What did we think of that? Bloody Good Run was about all I heard and so it was.  

Tell us about your on on mate. Some serious solid dishes, 2nd street on right. $10 and beers.

Well what about next week? That will be Black Memb´®(how the F*ck did I do that? I am not deleting, I am impressed lah!) Black Member and Right Royal Tit, or Royal Right Tit! Lower Pierce, the usual Car Park off Thompson.  

Virgins, visitors and returnees.:  Penile Extension, Maggot, Stiff , Stiffener. And probably others.    

Lippy– No doubt Maggot has some explaining to do to his wife when he gets home with lipstick all over his face!.  

The Dick – Gypsy slinks in as a Sleazy Dick! Good timing mate!  

The Tits – Didn’t see any tonight.  

Awards- 100 Runs – Lethal Weapon – Off Off off is the loud call from many excited males, and a few enthusiastic females! Does she show us her lethal weapons?
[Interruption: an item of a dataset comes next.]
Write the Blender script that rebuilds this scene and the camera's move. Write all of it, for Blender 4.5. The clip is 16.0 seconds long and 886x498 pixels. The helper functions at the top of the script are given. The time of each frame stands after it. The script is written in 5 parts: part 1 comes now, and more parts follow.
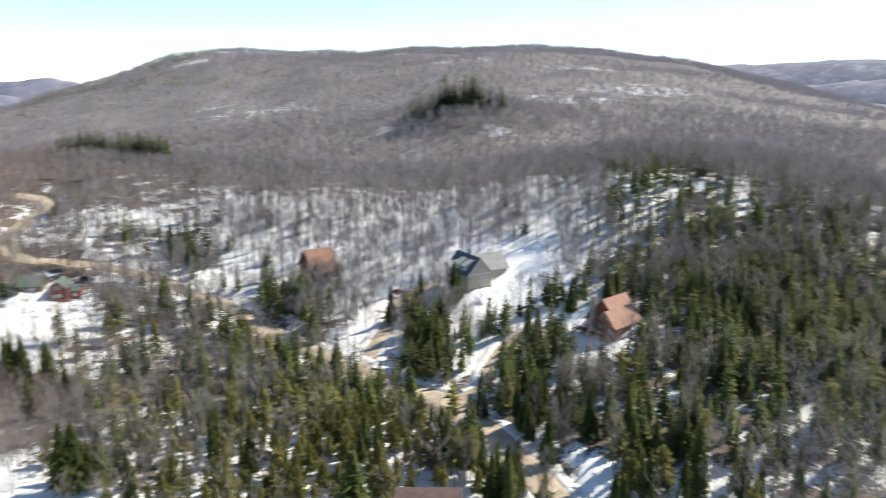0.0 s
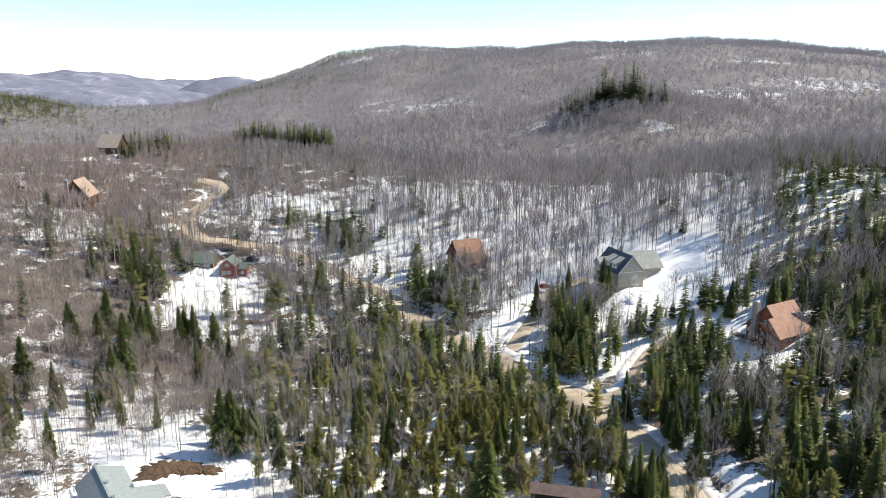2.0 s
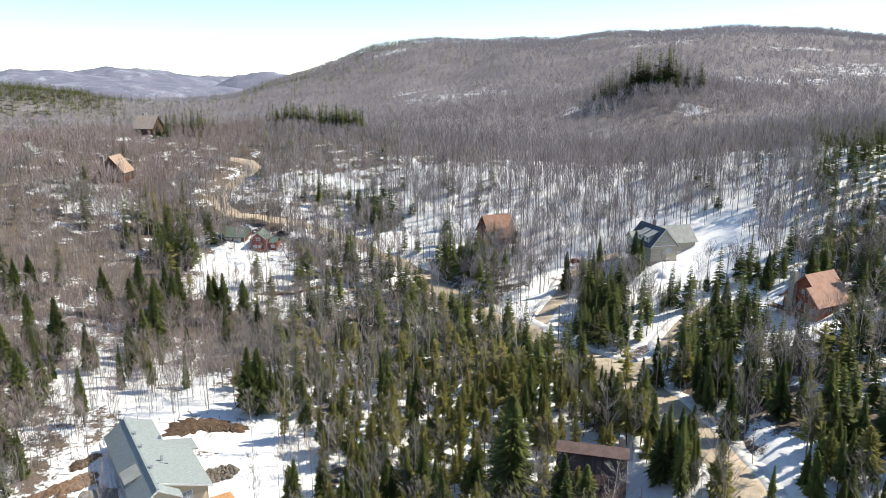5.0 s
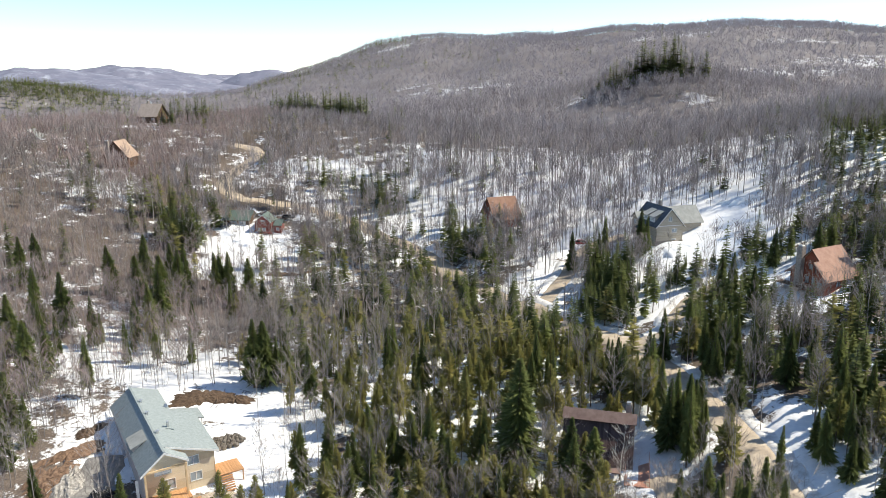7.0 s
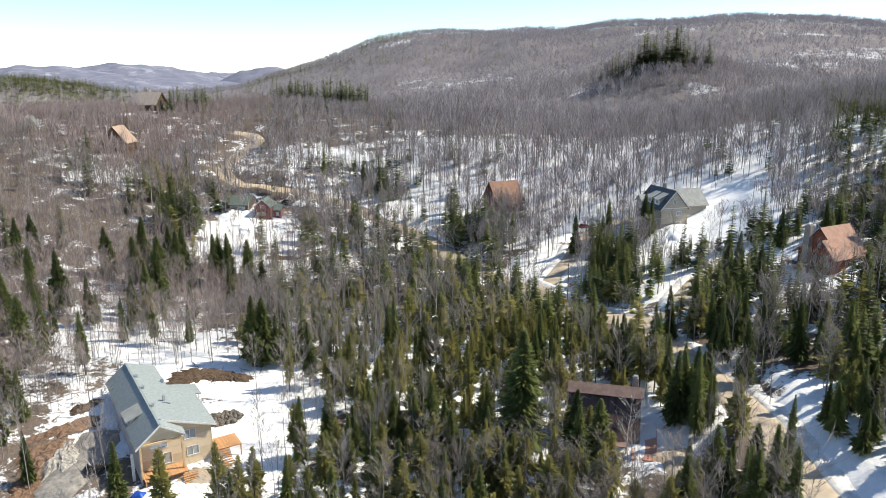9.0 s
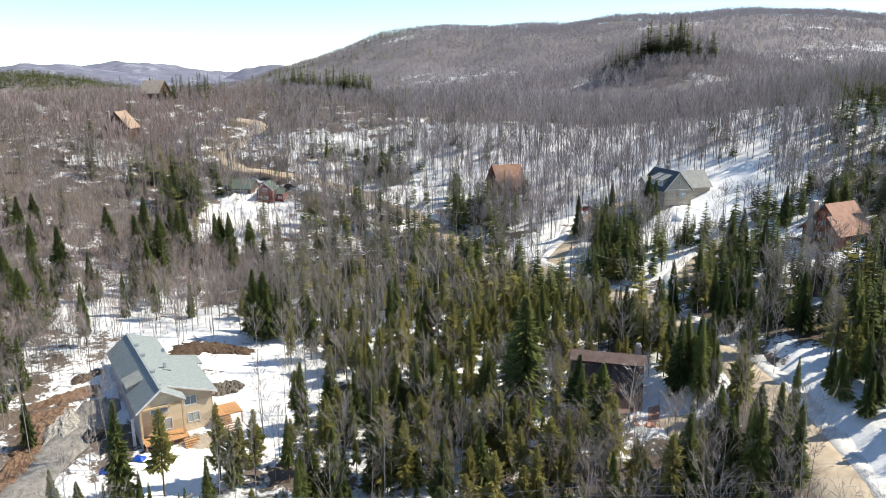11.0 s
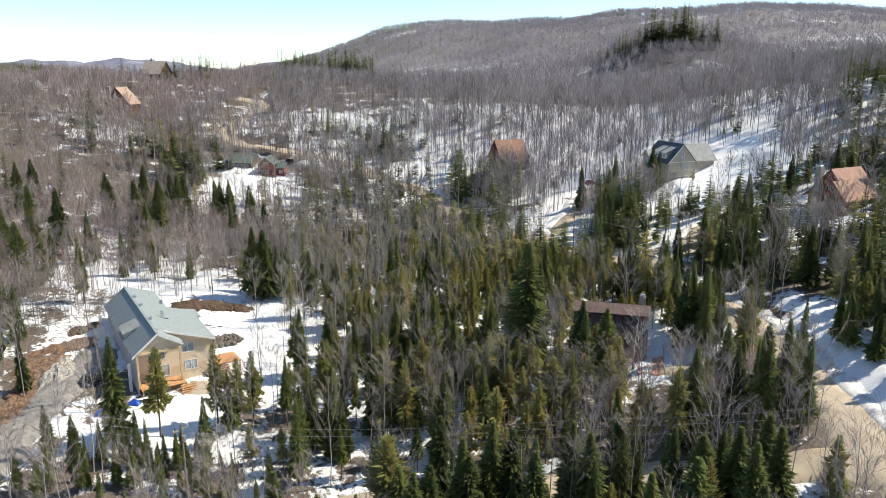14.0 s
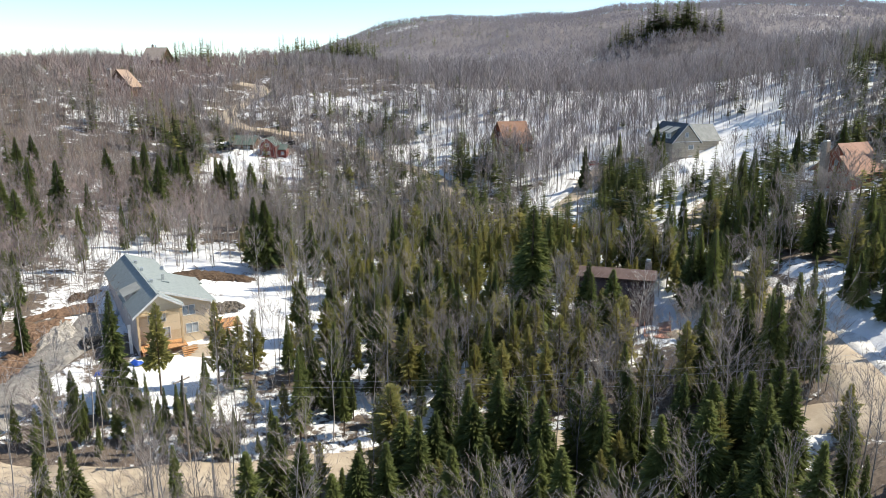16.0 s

NO! Ai ya lah!  

AOB

·       Hooray is never slow to miss a dig. The ladies had a brunch the other Sunday and he questioned if they had value for money. Besides missing valuable free flow drinking time, they also were overcharged on their promised discount package. They ended up paying more than regular price and had less hours! But did they mind? No, because the Italian waiter serving them rip offs was cute! Say no more lah!
·       Was there an earthquake tonight? One Hasher was nearly cleaned up by a falling coconut dislodged from a tree. ‘No, too heavy,’ said the Kampong farmer,  referring to Sneaky Comer and Maggot plodding through the jungle. Apparently the pair of them sent enough vibrations through the Earth to dislodge a coconut from a tree, missing Sneaky’s head by a metre!  Beware those Sneaky coconuts  Sneaky, especially with Maggot pounding the Earth behind you! What a pair of kosong kepala kelapa. 
·       Sneaky knows why Kan Not Can was late – he has been visiting a lawyer. Why? Some legal case about photography on the Hash.   
·       CR charges Slim for not informing the Pack that besides flour and chalk, the Run was also set on empty cans of Anchor.
·       Dances With Kerbs gets Shoe Shopper in for being lost and confused, which is nothing too new really. But we must not let her get away with it! Somewhere in the charge was a Slim impulse.
·       Shoe Shopper has been holding this one back. On the run, need a woman was called and as Shopper made a dash to the front, pushing all aside, Zipp was heard to ask ‘Is she really a woman?’ Oh my Buddha!
·       Penile Extension watched CR applying mossie repellant before the run. Not only was it sprayed on his arms and legs but into his hair as well. Some sort of styling spray as well? Slim and Kan Not Kan then burst into a little ditty for CR about spraying his hair.
·       CR charges Stiff for his slow motion action imitation of a wild boar rooting in the dirt. As he tripped going down a hill, he fell forward, desperately trying to hold his footing. As he got closer and closer to the ground, his nose made a touch down similar to a jumbo Jet landing until he finally hit the deck, sort of like an Indonesian Jumbo jet I guess.  A belated call of ‘Trip,’ was heard faintly over the roars of laughter coming from the runners behind him.
·       The GM was worried at this stage that the Circle would stagnate with such low numbers, but the quality shone through and kept going.
·       Dances With Kerbs saw Shoe Shopper lost and confused on the run (you should see her on the way to the run!) Slim was implicated in the charge somehow as well.
·       CR produced the attendance sheet and showed that only one person had ticked their name off, and that was CR.
·       Kamala Spears dances in and demonstrates how CR pushed her aside on a jungle trail.
·       Sneaky Comer tells how some girls reached the drink stop in 20 minutes and that was as far as they got, the champagne taking a strong liking to them! One of the girls became a bit guilty about putting in only 20 minutes of exercise before hitting the turps, so after a couple of glasses she decided to go for a power walk around the block.  Only trouble was she got lost and couldn’t find her way back to the drink stop. Well down Wet and Wild, it was nearly Dry and Angry for you huh!
·       Not Tonight calls in Singaporn as a French representative and shakes her hand! That is not how the French greet each other, what’s going on here? It seems that the French Government has brought in a ban on kissing as a form of greeting. Oh la la, that just is so unfair.
·       Sneaky Comer comments that the main reason for such a small turn out – ‘1 member only according to the attendance list’ calls out CR – is the number of teacher /parent meetings going on tonight. But ISS got around this by having their meeting on the run and inviting Maggot along as a parent.
·       Thanks to Croc Hunter for lend of the pen! He then chages me $50. Cheeky bugger.    

Scribed by CR and written up while 32,000 feet above the Indian Ocean Sunday night on QF 9 from Melbourne to Singapore. Not a drop of wine, beer or bourbon was spilt, but I did drop a peanut somewhere. It has taken me 2 days to fix up all the mistakes and crap I wrote! On on.